Job:
Find the lines containing the word "Python" and copy every one of them.

Supplied material:

-=-=-=-=-

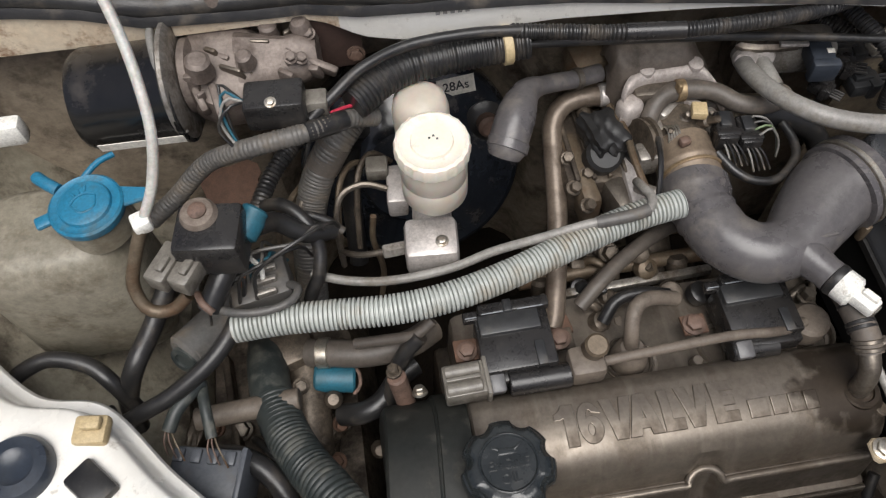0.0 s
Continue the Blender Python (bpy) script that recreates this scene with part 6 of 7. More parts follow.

-=-=-=-=-

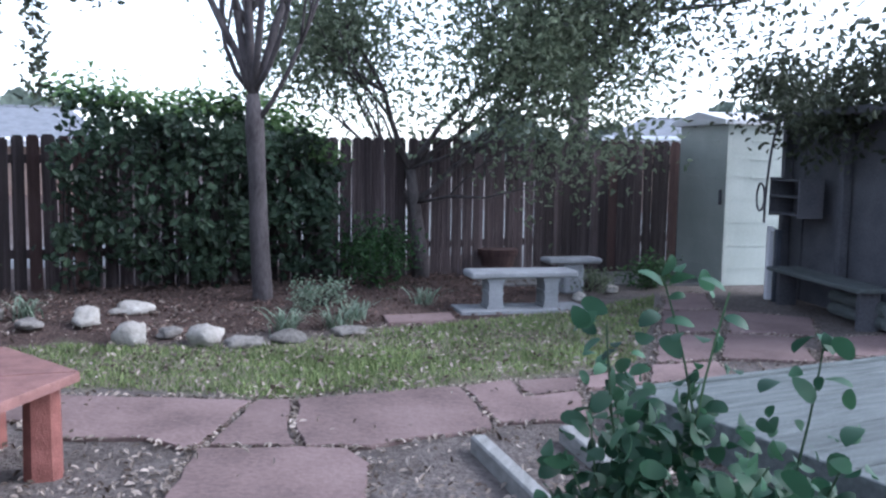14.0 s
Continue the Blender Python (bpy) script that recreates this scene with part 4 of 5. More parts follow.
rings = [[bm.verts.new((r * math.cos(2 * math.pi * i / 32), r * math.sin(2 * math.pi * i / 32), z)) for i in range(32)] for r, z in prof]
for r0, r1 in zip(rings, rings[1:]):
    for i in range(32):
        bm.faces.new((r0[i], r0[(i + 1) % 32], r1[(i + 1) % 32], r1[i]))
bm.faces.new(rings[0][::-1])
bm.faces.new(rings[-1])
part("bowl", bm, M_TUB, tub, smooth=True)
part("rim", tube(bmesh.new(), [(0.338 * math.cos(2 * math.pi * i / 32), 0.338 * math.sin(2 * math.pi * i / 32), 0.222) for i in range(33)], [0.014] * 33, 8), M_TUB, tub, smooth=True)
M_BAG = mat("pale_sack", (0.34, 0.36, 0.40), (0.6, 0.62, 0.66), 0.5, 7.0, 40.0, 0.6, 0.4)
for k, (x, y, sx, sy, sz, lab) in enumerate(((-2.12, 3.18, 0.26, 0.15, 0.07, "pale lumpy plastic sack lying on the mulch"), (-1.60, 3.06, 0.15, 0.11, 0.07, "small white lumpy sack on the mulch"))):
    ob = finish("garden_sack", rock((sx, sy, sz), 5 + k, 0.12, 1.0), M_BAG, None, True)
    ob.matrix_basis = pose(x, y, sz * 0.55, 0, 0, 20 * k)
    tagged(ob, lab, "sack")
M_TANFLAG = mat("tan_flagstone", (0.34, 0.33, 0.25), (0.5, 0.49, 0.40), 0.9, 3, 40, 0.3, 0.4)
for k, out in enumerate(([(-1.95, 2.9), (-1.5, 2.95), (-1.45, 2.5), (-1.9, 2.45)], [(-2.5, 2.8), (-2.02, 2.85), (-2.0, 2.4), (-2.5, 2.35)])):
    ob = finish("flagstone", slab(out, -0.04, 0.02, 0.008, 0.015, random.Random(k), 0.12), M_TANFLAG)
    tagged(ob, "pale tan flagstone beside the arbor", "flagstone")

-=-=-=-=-

Expected answer:
Continue the Blender Python (bpy) script that recreates this scene with part 6 of 7. More parts follow.
Continue the Blender Python (bpy) script that recreates this scene with part 4 of 5. More parts follow.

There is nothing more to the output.